### TASK DIRECTIONS:
Reproduce the listing below character for character; drop every image.

### DATA EXTRACT:
• • • • •
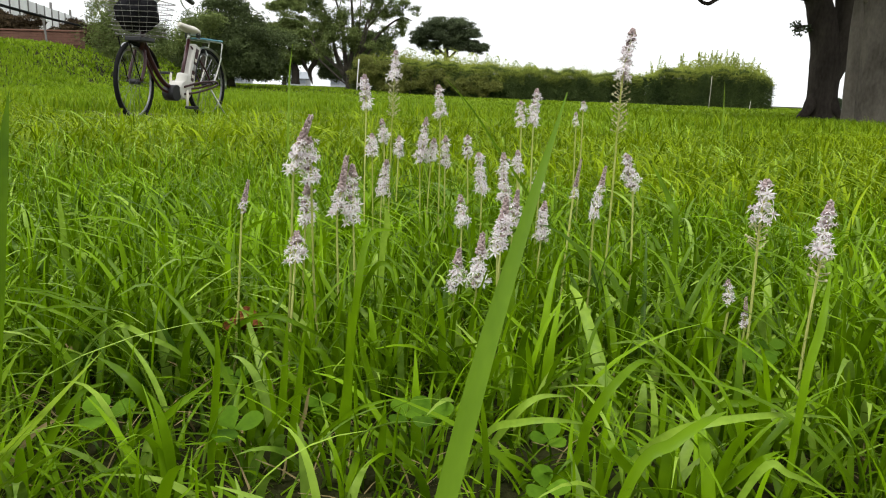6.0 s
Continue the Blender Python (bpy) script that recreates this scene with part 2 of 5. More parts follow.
def smoothstep(a, b, x):
    u = np.clip((x - a) / (b - a), 0, 1)
    return u * u * (3 - 2 * u)


def ground_z(x, y):
    """Height of the ground: a level lawn, a slight dip on the worn track by the bicycle, a grassy bank, a fall beyond the trees."""
    x, y = np.asarray(x, float), np.asarray(y, float)
    far = -x - 5.4 - 0.28 * y
    bank = smoothstep(0.0, 3.6, far) * (0.75 + 0.022 * np.clip(y, 0, 30)) * (1 - smoothstep(31, 40, y)) * smoothstep(2, 9, y)
    dip = -0.06 * np.exp(-((x + 3.6) ** 2 / 3.5 + (y - 6.4) ** 2 / 3.0)) + 0.22 * smoothstep(4, 13, -x) * smoothstep(24, 36, y)
    roll = 0.03 * np.sin(0.35 * x + 1.0) * np.sin(0.28 * y) * smoothstep(4, 10, np.hypot(x, y))
    fall = -5.0 * smoothstep(42, 75, y) * smoothstep(4, 12, x)
    return bank + dip + roll + fall - 0.01 * smoothstep(50, 140, np.hypot(x, y))


def empty(name, x, y, z, rz=0.0):
    ob = new(name)
    ob.empty_display_size = 0.2
    ob.matrix_world = pose(x, y, z, 0, 0, rz)
    return ob


# ---- ground ----
def axis_steps(lo, hi, fine_lo, fine_hi, fine, coarse):
    a = list(np.arange(fine_lo, fine_hi, fine))
    step, left = fine, []
    x = fine_lo
    while x > lo:
        step = min(step * 1.25, coarse)
        x -= step
        left.append(x)
    step, right = fine, []
    x = a[-1]
    while x < hi:
        step = min(step * 1.25, coarse)
        x += step
        right.append(x)
    return np.array(left[::-1] + a + right)


gx, gy = axis_steps(-900, 900, -24, 18, 0.5, 90), axis_steps(-600, 1500, -4, 44, 0.5, 90)
X, Y = np.meshgrid(gx, gy)
co = np.stack([X, Y, ground_z(X, Y)], -1).reshape(-1, 3)
nx, ny = len(gx), len(gy)
ii = (np.arange(ny - 1)[:, None] * nx + np.arange(nx - 1)[None]).ravel()
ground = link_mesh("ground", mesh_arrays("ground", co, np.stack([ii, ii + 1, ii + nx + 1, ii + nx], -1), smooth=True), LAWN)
tagged(ground, "level park lawn with a grassy bank, soil darkened for shaded gaps in the grass", "lawn", kind="structure")

# worn track of bare soil beside the bicycle
bm = bmesh.new()
rng = random.Random(5)
line = bend([(-4.6, 6.9, 0), (-4.0, 6.5, 0), (-3.3, 6.3, 0), (-2.5, 6.9, 0)], 8)
rows = []
for i, p in enumerate(line):
    way = (line[min(i + 1, len(line) - 1)] - line[max(i - 1, 0)]).normalized()
    side = Vector((-way.y, way.x, 0))
    w = 0.42 + 0.12 * rng.random()
    rows.append([bm.verts.new((*(p + side * k * w).xy, float(ground_z(*(p + side * k * w).xy)) + 0.012)) for k in (-1, -0.4, 0.3, 1)])
for a, b in zip(rows, rows[1:]):
    for k in range(3):
        bm.faces.new((a[k], a[k + 1], b[k + 1], b[k]))
track = link("worn_path", bm, SOIL)
tagged(track, "narrow worn track of bare brown soil crossing the lawn", "path", kind="structure")


# ---- grass ----
def grass_mesh(name, x, y, height, width, reach, segs, seed, droop=0.5, twist=0.5, fold=False, heading=None):
    """Blades as curved tapering strips. height, width and reach are arrays; each blade bends over its own way.
    fold: give each blade a sunken midrib and a twist along its length."""
    r = np.random.default_rng(seed)
    n = len(x)
    a = r.uniform(0, 2 * math.pi, n) if heading is None else heading
    dx, dy = np.cos(a), np.sin(a)
    b = a + math.pi / 2 + r.uniform(-twist, twist, n)
    spin = r.normal(0, 0.7, n) if fold else np.zeros(n)
    z0 = ground_z(x, y) - 0.01
    bow = r.uniform(0.2, 1.0, n) * droop
    rows = []
    for k in range(segs + 1):
        s = k / segs
        sx, sy = np.cos(b + spin * s), np.sin(b + spin * s)
        out = reach * (0.25 * s + 0.75 * s * s)
        up = height * (s * (1 + bow) - bow * s ** 2.6)
        w = width * (1 - s ** 1.8) * (0.72 + 0.9 * s * (1 - s)) * 0.5 + 0.0003
        px, py, pz = x + dx * out, y + dy * out, z0 + up
        tilt = 0.35 * w + (w * np.sin(spin * s * 1.7) * 0.6 if fold else 0)
        row = [np.stack([px - sx * w, py - sy * w, pz + tilt], -1), np.stack([px + sx * w, py + sy * w, pz - tilt], -1)]
        if fold:
            row.insert(1, np.stack([px + dx * w * 0.22, py + dy * w * 0.22, pz - 0.22 * w], -1))
        rows.append(np.stack(row, 1))
    m = 3 if fold else 2
    v = np.stack(rows, 1).reshape(-1, 3)
    base = (np.arange(n) * m * (segs + 1))[:, None] + (m * np.arange(segs))[None]
    base = base.ravel()
    faces = [np.stack([base + j, base + j + 1, base + j + m + 1, base + j + m], -1) for j in range(m - 1)]
    return mesh_arrays(name, v, np.concatenate(faces), smooth=True)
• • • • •
### EXPECTED ANSWER:
6.0 s
Continue the Blender Python (bpy) script that recreates this scene with part 2 of 5. More parts follow.
def smoothstep(a, b, x):
    u = np.clip((x - a) / (b - a), 0, 1)
    return u * u * (3 - 2 * u)


def ground_z(x, y):
    """Height of the ground: a level lawn, a slight dip on the worn track by the bicycle, a grassy bank, a fall beyond the trees."""
    x, y = np.asarray(x, float), np.asarray(y, float)
    far = -x - 5.4 - 0.28 * y
    bank = smoothstep(0.0, 3.6, far) * (0.75 + 0.022 * np.clip(y, 0, 30)) * (1 - smoothstep(31, 40, y)) * smoothstep(2, 9, y)
    dip = -0.06 * np.exp(-((x + 3.6) ** 2 / 3.5 + (y - 6.4) ** 2 / 3.0)) + 0.22 * smoothstep(4, 13, -x) * smoothstep(24, 36, y)
    roll = 0.03 * np.sin(0.35 * x + 1.0) * np.sin(0.28 * y) * smoothstep(4, 10, np.hypot(x, y))
    fall = -5.0 * smoothstep(42, 75, y) * smoothstep(4, 12, x)
    return bank + dip + roll + fall - 0.01 * smoothstep(50, 140, np.hypot(x, y))


def empty(name, x, y, z, rz=0.0):
    ob = new(name)
    ob.empty_display_size = 0.2
    ob.matrix_world = pose(x, y, z, 0, 0, rz)
    return ob


# ---- ground ----
def axis_steps(lo, hi, fine_lo, fine_hi, fine, coarse):
    a = list(np.arange(fine_lo, fine_hi, fine))
    step, left = fine, []
    x = fine_lo
    while x > lo:
        step = min(step * 1.25, coarse)
        x -= step
        left.append(x)
    step, right = fine, []
    x = a[-1]
    while x < hi:
        step = min(step * 1.25, coarse)
        x += step
        right.append(x)
    return np.array(left[::-1] + a + right)


gx, gy = axis_steps(-900, 900, -24, 18, 0.5, 90), axis_steps(-600, 1500, -4, 44, 0.5, 90)
X, Y = np.meshgrid(gx, gy)
co = np.stack([X, Y, ground_z(X, Y)], -1).reshape(-1, 3)
nx, ny = len(gx), len(gy)
ii = (np.arange(ny - 1)[:, None] * nx + np.arange(nx - 1)[None]).ravel()
ground = link_mesh("ground", mesh_arrays("ground", co, np.stack([ii, ii + 1, ii + nx + 1, ii + nx], -1), smooth=True), LAWN)
tagged(ground, "level park lawn with a grassy bank, soil darkened for shaded gaps in the grass", "lawn", kind="structure")

# worn track of bare soil beside the bicycle
bm = bmesh.new()
rng = random.Random(5)
line = bend([(-4.6, 6.9, 0), (-4.0, 6.5, 0), (-3.3, 6.3, 0), (-2.5, 6.9, 0)], 8)
rows = []
for i, p in enumerate(line):
    way = (line[min(i + 1, len(line) - 1)] - line[max(i - 1, 0)]).normalized()
    side = Vector((-way.y, way.x, 0))
    w = 0.42 + 0.12 * rng.random()
    rows.append([bm.verts.new((*(p + side * k * w).xy, float(ground_z(*(p + side * k * w).xy)) + 0.012)) for k in (-1, -0.4, 0.3, 1)])
for a, b in zip(rows, rows[1:]):
    for k in range(3):
        bm.faces.new((a[k], a[k + 1], b[k + 1], b[k]))
track = link("worn_path", bm, SOIL)
tagged(track, "narrow worn track of bare brown soil crossing the lawn", "path", kind="structure")


# ---- grass ----
def grass_mesh(name, x, y, height, width, reach, segs, seed, droop=0.5, twist=0.5, fold=False, heading=None):
    """Blades as curved tapering strips. height, width and reach are arrays; each blade bends over its own way.
    fold: give each blade a sunken midrib and a twist along its length."""
    r = np.random.default_rng(seed)
    n = len(x)
    a = r.uniform(0, 2 * math.pi, n) if heading is None else heading
    dx, dy = np.cos(a), np.sin(a)
    b = a + math.pi / 2 + r.uniform(-twist, twist, n)
    spin = r.normal(0, 0.7, n) if fold else np.zeros(n)
    z0 = ground_z(x, y) - 0.01
    bow = r.uniform(0.2, 1.0, n) * droop
    rows = []
    for k in range(segs + 1):
        s = k / segs
        sx, sy = np.cos(b + spin * s), np.sin(b + spin * s)
        out = reach * (0.25 * s + 0.75 * s * s)
        up = height * (s * (1 + bow) - bow * s ** 2.6)
        w = width * (1 - s ** 1.8) * (0.72 + 0.9 * s * (1 - s)) * 0.5 + 0.0003
        px, py, pz = x + dx * out, y + dy * out, z0 + up
        tilt = 0.35 * w + (w * np.sin(spin * s * 1.7) * 0.6 if fold else 0)
        row = [np.stack([px - sx * w, py - sy * w, pz + tilt], -1), np.stack([px + sx * w, py + sy * w, pz - tilt], -1)]
        if fold:
            row.insert(1, np.stack([px + dx * w * 0.22, py + dy * w * 0.22, pz - 0.22 * w], -1))
        rows.append(np.stack(row, 1))
    m = 3 if fold else 2
    v = np.stack(rows, 1).reshape(-1, 3)
    base = (np.arange(n) * m * (segs + 1))[:, None] + (m * np.arange(segs))[None]
    base = base.ravel()
    faces = [np.stack([base + j, base + j + 1, base + j + m + 1, base + j + m], -1) for j in range(m - 1)]
    return mesh_arrays(name, v, np.concatenate(faces), smooth=True)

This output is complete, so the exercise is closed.